Guest column: What it means to be a junior water right holder

June 18, 2019
Guest column: What it means to be a junior water right holder

By Gary Harris

This is my 50th year farming in Madras. I’m the son of an Idaho farmer who came to the North Unit Irrigation District (NUID) in 1948. Father took the first delivery of water on the Agency Plains north of Madras in June of 1948 after the Willow Creek siphon was repaired. He was always concerned if NUID would have enough water to raise the crops in all years.

NUID is the second largest irrigation district in Oregon and is junior to the other seven Deschutes Basin irrigation districts. NUID’S 1916 water rights were the last issued and received the smallest per acre allotment. With the best elevation and climate Madras farms have raised the highest economic value crops in Central Oregon: ladino clover, potatoes, grass seed, peppermint, garlic seed, alfalfa, fresh radish, onion and carrot seed.

Now, because of the drought and spotted frog augmented flows, junior North Unit District Irrigation is suffering the most. Our Wickiup Reservoir failed to fill, and our board has set this year’s allotment at 18 inches on Deschutes acres and nine inches on Crooked River rights. While other districts within the basin with 72-inch allotments will receive normal deliveries (equivalent to 72” of rain delivered in the six month irrigation season). It takes at a minimum of over 30 inches to grow most crops.

My farm, like many of my neighbors, must idle crop ground. I have 578.1 acres with water rights and will fallow 182.3 acres or 31.5% of my cropland. However, I paid for the full allotment of $43,112.91. Competing in a world market makes this unsustainable.

For the greatest agricultural economy in Central Oregon to continue to thrive several changes must take place.

Oregon water law must be amended to allow intra-district transfers of abundant water from upstream districts to NUID. One acre of Deschutes County districts’ water will water 3 acres in Jefferson County.

Beneficial use is when water is used for agriculture. When watered cropland becomes urbanized those water rights should go to the junior water right holders as the law was intended, and not held solely for power generation or revenue producing via instream leasing.

Water diversion from storage in NUID’s Wickiup Reservoir to meet “The Habitat Conservation Plan” must be realistic. Considering factors as the drought that NUID has been facing, as well as timelines for completing conservation practices. Continued stored water takings will be catastrophic for NUID’s farmers and its community.

The goal of The Coalition for the Deschutes, lawmakers, and Oregon Water Resources on conserving water in the Deschutes Basin is a priority. It can only happen when those districts with the greatest potential to conserve water do so, and money that is needed to complete those projects is available. Today, funding is a challenge and takes time.

Water is precious and costly for Madras North Unit farmers. We have implemented: 24-hour water measurement and delivery, tail water recovery, gated pipe, ditch piping, low pressure pivots and drip irrigation. As the frog and upper Deschutes instream flow requirements increase, all districts must conserve and share the burden.
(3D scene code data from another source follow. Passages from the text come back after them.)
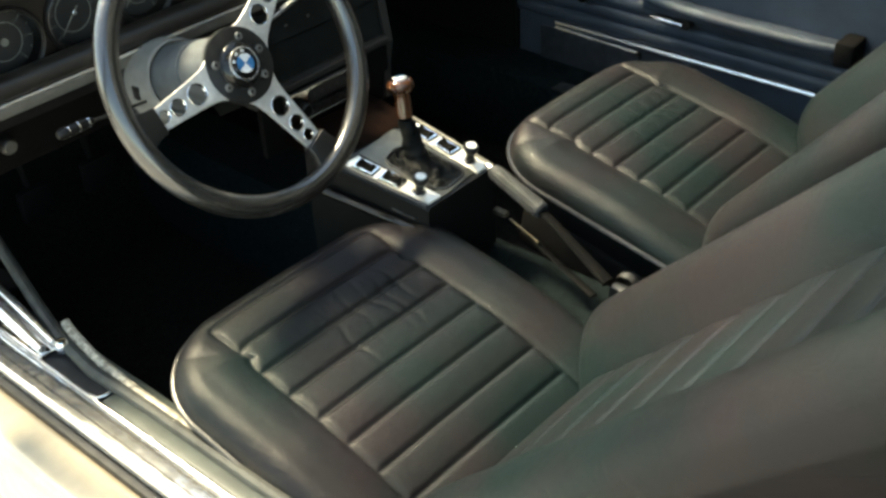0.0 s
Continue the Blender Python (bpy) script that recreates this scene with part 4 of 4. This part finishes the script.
def back_pose(x, y, z, lean):
    """The backrest's foot is at (x, y, z); lean is its angle from upright. Its local y runs down from the top."""
    a = radians(lean)
    upv = Vector((0, -math.sin(a), math.cos(a)))
    out = Vector((0, math.cos(a), math.sin(a)))
    return axes(Vector((x, y, z)) + upv * 0.84 + out * 0.045, (-1, 0, 0), upv, out)


driver = seat("driver_seat", "black leather driver seat with pleated cushion beside the open door", seat_pose(-0.052, -0.085, -0.280), back_pose(-0.052, -0.575, -0.373, 42))
seat("passenger_seat", "black leather passenger seat with pleated cushion beside the navy door", seat_pose(0.598, -0.122, -0.240), back_pose(0.604, -0.560, -0.330, 38), W=0.472, L=0.49, front=-0.010, core=0.56, pitch=0.0465)
hinge = part("recliner_hinge", box((0.270, -0.54, -0.43), (0.292, -0.44, -0.34), 0.008), BLACK, driver, "black recliner hinge with round knob")
part("knob", lathe([(0.018, 0), (0.020, 0.010), (0.016, 0.018), (0, 0.019)], 24, m=axes((0.293, -0.455, -0.350), (0, 1, 0), (0, 0, 1), (1, 0, 0))), RUBBER, hinge)

# ---- pedals ----
for x in (-0.10, 0.03):
    pd = thing("pedal", "black rubber pedal in the dark footwell", "pedal", None, "pedals")
    part("pad", box((x - 0.032, 0.515, -0.40), (x + 0.032, 0.535, -0.34), 0.006), MATTE, pd)
    part("arm", tube([(x, 0.535, -0.37), (x, 0.57, -0.20), (x, 0.58, 0.0)], 0.007, 8), MATTE, pd)

# rear quarters and closing panels
part("left_quarter", box((-0.44, -1.78, -0.57), (-0.40, -1.28, 0.06), 0.01), PAINT, body, "beige rear quarter panel", smooth=0)
part("right_quarter", box((DOOR_X + 0.02, -1.78, -0.57), (DOOR_X + 0.09, D1 - 0.004, 0.06), 0.01), NAVY, body, "navy trimmed rear quarter", smooth=0)
part("left_rear_pillar", box((-0.40, -1.78, 0.06), (-0.30, -1.50, 0.52), 0.01), PAINT, body, smooth=0)
part("right_rear_pillar", box((0.88, -1.78, 0.06), (0.96, -1.40, 0.52), 0.01), PAINT, body, smooth=0)
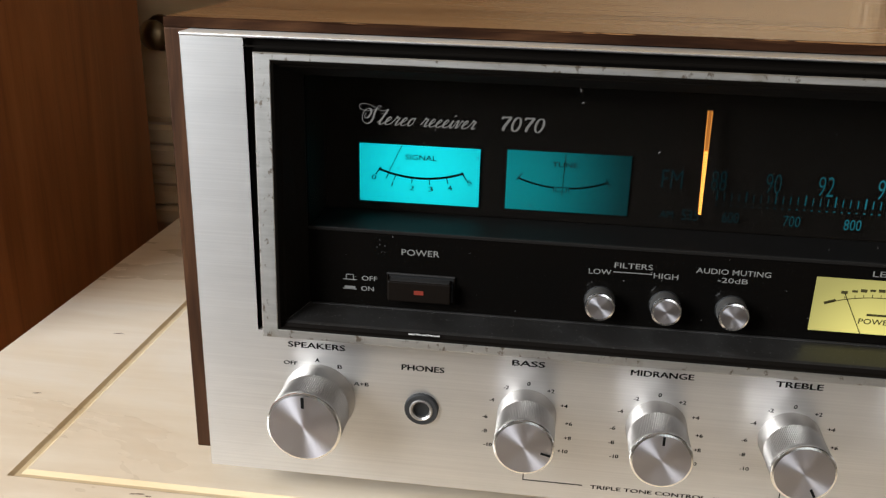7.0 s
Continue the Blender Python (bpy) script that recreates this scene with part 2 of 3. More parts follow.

Should Jefferson County farmers be the only irrigators to suffer because of the frog? “Junior” does mean junior; but what business can take a 25-30% reduction in its income stream and survive? Our seed warehouses, fertilizer and equipment dealers, our employees, plus Madras and Culver retailers also have a stake in the game. Saving the basin for frogs, fish and environmental concerns can’t be just about NUID. It is about everyone in the basin sharing for the greater good and changing their past ways. Water is recognized as the life blood that benefits agriculture, which in turn provides for wildfire buffers, wildlife habitat and helps the environment. The choice is farms versus houses and urban sprawl.

Junior Water Right holder, but hopeful.

— Gary Harris is a Madras farmer, current Jefferson County Farm Bureau vice president and served on the Land Conservation and Development Commission from 1996-2004.